Python Functions Are Objects: Understanding Code Objects, Frames, and Bytecode

Your Python Function Is a Lie (And That's Brilliant)

You write def hello(): and Python creates something far stranger than you think. Not just a chunk of code — but an honest-to-goodness object that can be passed around, inspected, and even swapped at runtime. Let's pop open the hood.

Functions Are Just Objects with Parentheses

When Python parses def, it doesn't just store instructions. It creates an object of type function, assigns it to the name you gave, and puts it in your namespace. You can prove this in 30 seconds:

def greet():
    return "Hello"

print(type(greet))  # <class 'function'>
print(greet.__name__) # "greet"

That greet variable? It holds a reference to a function object. The parentheses () are just the trigger that calls __call__ on that object. No magic — just consistent object-oriented design.

The Real Magic: The Code Object

Deep inside every Python function lives a code object (accessible via greet.__code__). This is a compiled, immutable blob containing:

• co_code: raw bytecode instructions (the actual machine-independent VM code)
• co_consts: all the constants in the function (strings, numbers, tuples)
• co_names: variable names used
• co_varnames: local variable names
• co_stacksize: how much stack space Python's VM needs

When you run def foo(x): return x + 1, Python compiles that body to bytecode once and stores it in foo.__code__. Every call reuses the same code object — no recompilation.

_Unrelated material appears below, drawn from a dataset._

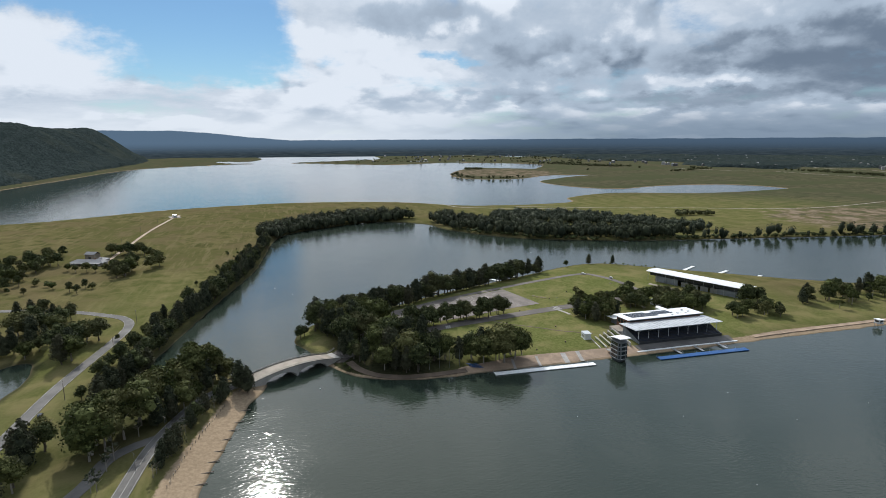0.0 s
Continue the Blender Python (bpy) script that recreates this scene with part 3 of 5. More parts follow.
ICO1, ICO2 = unit_ico(1), unit_ico(2)


def raw_mesh(name, verts, faces, mat):
    me = bpy.data.meshes.new(name)
    me.from_pydata([tuple(v) for v in verts], [], [tuple(int(i) for i in f) for f in faces])
    me.materials.append(mat)
    return me


def leaf_cards(r, centre, radii, count, size, droop=0.0):
    """Small leaf sprays over a lobe, turned every way."""
    d = r.normal(size=(count, 3))
    d /= np.linalg.norm(d, axis=1)[:, None]
    d[:, 2] = np.where(d[:, 2] < -0.5, -d[:, 2], d[:, 2])
    c = np.asarray(centre) + d * np.asarray(radii) * (0.82 + 0.36 * r.rand(count, 1))
    a = r.normal(size=(count, 3))
    a[:, 2] -= droop
    b = np.cross(a, d + 0.6 * r.normal(size=(count, 3)))
    a /= np.linalg.norm(a, axis=1)[:, None]
    b /= np.linalg.norm(b, axis=1)[:, None] + 1e-9
    s = size * (0.6 + 0.8 * r.rand(count, 1))
    v = np.stack([c - a * s, c + b * s * 0.95, c + a * s * 0.8 - b * s * 0.3], 1).reshape(-1, 3)
    k = np.arange(count)[:, None] * 3
    return v, np.concatenate([k, k + 1, k + 2], 1)


def crown_mesh(name, lobes, mat, seed, cards, size, droop=0.0, ico=ICO1):
    r = np.random.RandomState(seed)
    verts, faces, at = [], [], 0
    total = sum(q[3] * q[3] for q in lobes)
    for x, y, z, rad, tall in lobes:
        v = ico[0] * (0.80 + 0.34 * r.rand(len(ico[0]), 1)) * np.array((rad, rad, rad * tall)) * 0.74 + np.array((x, y, z))
        verts.append(v)
        faces += [tuple(f + at) for f in ico[1]]
        at += len(v)
        v, f = leaf_cards(r, (x, y, z), (rad, rad, rad * tall), max(6, int(cards * rad * rad / total)), size, droop)
        verts.append(v)
        faces += [tuple(q + at) for q in f]
        at += len(v)
    return raw_mesh(name, np.concatenate(verts), faces, mat)


def trunk_mesh(name, height, radius, limbs, mat, seed, bare_to=0.4):
    """A tapered, slightly leaning trunk with limbs that reach into the crown."""
    r = random.Random(seed)
    bm, base = bmesh.new(), Vector((0, 0, -0.4))
    pts = [base]
    for k in range(1, 5):
        pts.append(Vector((r.uniform(-0.25, 0.25) * k * 0.5, r.uniform(-0.25, 0.25) * k * 0.5, height * 0.8 * k / 4)))
    for k in range(4):
        rod(pts[k], pts[k + 1], radius * (1.25 if k == 0 else 1 - k * 0.2), radius * (1 - (k + 1) * 0.2), 6, bm)
    for k in range(limbs):
        a, t = k * 2.4 + r.random(), bare_to + (0.9 - bare_to) * k / max(1, limbs) * 0.7
        root = pts[1].lerp(pts[4], min(0.95, t))
        tip = root + Vector((math.cos(a), math.sin(a), 0.9)) * height * r.uniform(0.16, 0.27)
        rod(root, tip, radius * 0.45, radius * 0.15, 5, bm)
    me = bpy.data.meshes.new(name)
    bm.to_mesh(me)
    bm.free()
    me.materials.append(mat)
    return me


def lobes_round(r, height, width, count, low=0.42):
    out = [(0, 0, height * 0.66, width * 0.30, 0.95), (0, 0, height * 0.40, width * 0.26, 1.0)]
    for k in range(count):
        a, q = k * 2.4 + r.random(), math.sqrt((k + 0.6) / count)
        z = height * (low + (0.93 - low) * (1 - q * q * 0.5) * r.uniform(0.25, 1.0))
        rad = width * r.uniform(0.17, 0.26)
        out.append((math.cos(a) * q * width * 0.36, math.sin(a) * q * width * 0.36, min(z, height - rad * 0.7), rad, r.uniform(0.65, 0.9)))
    return out


def lobes_cone(r, height, width, count):
    out = []
    for k in range(count):
        t = (k + 0.5) / count
        rad = width * 0.5 * (0.32 + 0.68 * (1 - t) ** 0.75) * r.uniform(0.75, 1.0) * (0.65 if t < 0.08 else 1)
        a = k * 2.4
        out.append((math.cos(a) * rad * 0.35, math.sin(a) * rad * 0.35, height * (0.14 + 0.84 * t), rad, 1.15))
    return out


def lobes_open(r, height, width, count):
    """Separate foliage clouds with gaps, held on long limbs."""
    out = []
    for k in range(count):
        a, q = k * 2.4 + r.random() * 0.6, 0.25 + 0.75 * r.random()
        rad = width * r.uniform(0.13, 0.20)
        out.append((math.cos(a) * q * width * 0.40, math.sin(a) * q * width * 0.40, height * r.uniform(0.5, 0.93), rad, r.uniform(0.55, 0.75)))
    return out


TREES = {}


def tree_kind(key, name, label, variants, maker):
    TREES[key] = (name, label, [maker(k) for k in range(variants)])


def gum(k):
    r = random.Random(100 + k)
    h, w = 16.0, 12.0 + k
    return h, trunk_mesh("trunk", h, 0.34, 5, M_PALEBARK, k), crown_mesh("crown", lobes_round(r, h, w, 15 + k, 0.26), L_GUM, 10 + k, 1900, 0.45)


def gum_open(k):
    r = random.Random(150 + k)
    h, w = 16.0, 13.0
    return h, trunk_mesh("trunk", h, 0.34, 6, M_PALEBARK, 50 + k, 0.3), crown_mesh("crown", lobes_open(r, h, w, 11), L_BUSH if k == 0 else L_GUM, 60 + k, 1000, 0.6)


def casuarina(k):
    r = random.Random(200 + k)
    h, w = 15.0, 7.0 + 0.6 * k
    return h, trunk_mesh("trunk", h, 0.26, 3, M_BARK, 20 + k), crown_mesh("crown", lobes_cone(r, h, w, 9 + k), L_CAS, 30 + k, 1500, 0.44, 0.7)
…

The Frame: Where the Action Happens

When you call a function, Python creates a frame object. This is runtime memory, not code. It contains:

• f_locals: your local variables dictionary
• f_globals: the module's global namespace
• f_builtins: built-in functions
• f_lineno: what line you're currently on
• f_back: the calling frame (this is your stack trace chain)

You can inspect your own call stack at any time:

import sys

def inner():
    frame = sys._getframe()
    print(f"Running on line {frame.f_lineno}")
    print(f"Local vars: {list(frame.f_locals.keys())}")

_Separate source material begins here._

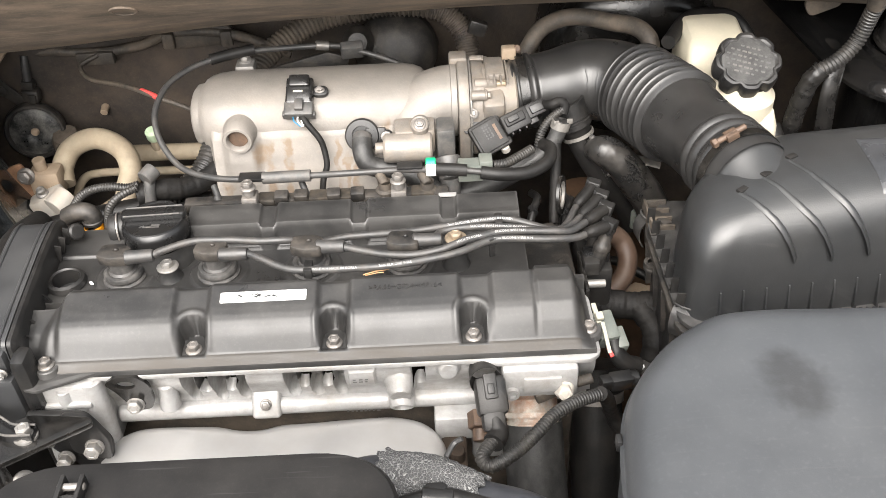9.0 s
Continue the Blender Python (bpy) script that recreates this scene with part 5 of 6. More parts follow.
part("end_sleeve", tube([(0.032, 0.732, 0.857), (0.050, 0.731, 0.856), (0.064, 0.730, 0.855)], 0.0065, 14), M_RUBBER, cab)
part("tape", rod((0.0225, 0.7322, 0.857), (0.0325, 0.732, 0.857), 0.0072), M_WHITE, cab, "white tape band")
part("tape", rod((0.0224, 0.7365, 0.8605), (0.0326, 0.7363, 0.8605), 0.0066), M_GREEN, cab, "green tape band")
part("adjuster", box((-0.059, 0.940, 0.8885), (0.026, 0.012, 0.020), 0.002, (25, 0, 8)), M_DKGREY, cab, "grey cable adjuster")
part("ferrule", rod((-0.085, 0.9385, 0.8955), (-0.100, 0.936, 0.8985), 0.0055), M_DARKSTEEL, cab)
part("clip", box((-0.155, 0.7335, 0.857), (0.026, 0.014, 0.003), 0.0006), M_BLACK, cab)
part("clip", box((0.006, 0.7335, 0.862), (0.026, 0.012, 0.003), 0.0006), M_BLACK, cab)
solo("vacuum_hose", tube([(0.078, 0.728, 0.853), (0.100, 0.727, 0.850), (0.128, 0.733, 0.847), (0.149, 0.748, 0.849), (0.154, 0.770, 0.850), (0.148, 0.785, 0.846)], 0.0068, 14), M_RUBBER, "dusty thin vacuum hose at the throttle", "hose")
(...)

inner()  # prints live frame info

Python functions aren't "running" as a single blob — they're lazily executing bytecode inside a frame that's pushed onto the call stack, one instruction at a time.

The Local Variables Mystery

Ever wonder how locals() works? It returns f_locals from the current frame. But here's a gotcha: inside a function, Python knows all local variable names at compile time (they're in co_varnames). The frame pre-allocates slots for them — no dictionary needed until you actually call locals().

That's why Python is faster than you'd think for local variables. No hash lookups. Just slot index into an array. x = 5 doesn't hash "x" — it stores 5 at slot 0 of f_locals.

Closures Are Captured Frames

When you write a closure:

def outer(x):
    def inner():
        return x + 1
    return inner

Python doesn't just return the inner function object. It bundles inner with a cell object holding x. That cell survives even after outer() finishes. The cell lives in inner.__closure__ — a tuple of cell objects, one for each captured variable.

The Performance Trick: Caching in Bytecode

CPython's VM can skip some lookups. When your function calls len(something), Python checks at compile-time if len is a built-in from __builtins__. If so, it uses an optimized LOAD_BUILD_CLASS style opcode — no global dict lookup every call. Same for None, True, False — they're stored in co_consts and loaded directly.

What Actually Breaks When You're Debugging

Next time you pdb.set_trace() inside a function, you're literally stopping the frame mid-execution. The bytecode pointer (offset in co_code) freezes. You can inspect f_lineno, change local variables by modifying f_locals (though CPython won't re-read them for live code — classic gotcha), and even dump the raw bytecode:

import dis
dis.dis(your_function)

That prints the human-readable version of those bytecodes. You'll see LOAD_FAST, STORE_FAST, BINARY_ADD — the machine language of the Python VM.

The Takeaway

Python functions aren't "running code" — they're executable objects that push frames onto a virtual machine stack, executing precompiled bytecode against pre-allocated local variable slots, all wrapped in a callable API.

Understanding this makes closures, generators, decorators, and even recursion stack traces click into place. You're not writing code. You're orchestrating objects that orchestrate frames. And that's the kind of lie you can depend on.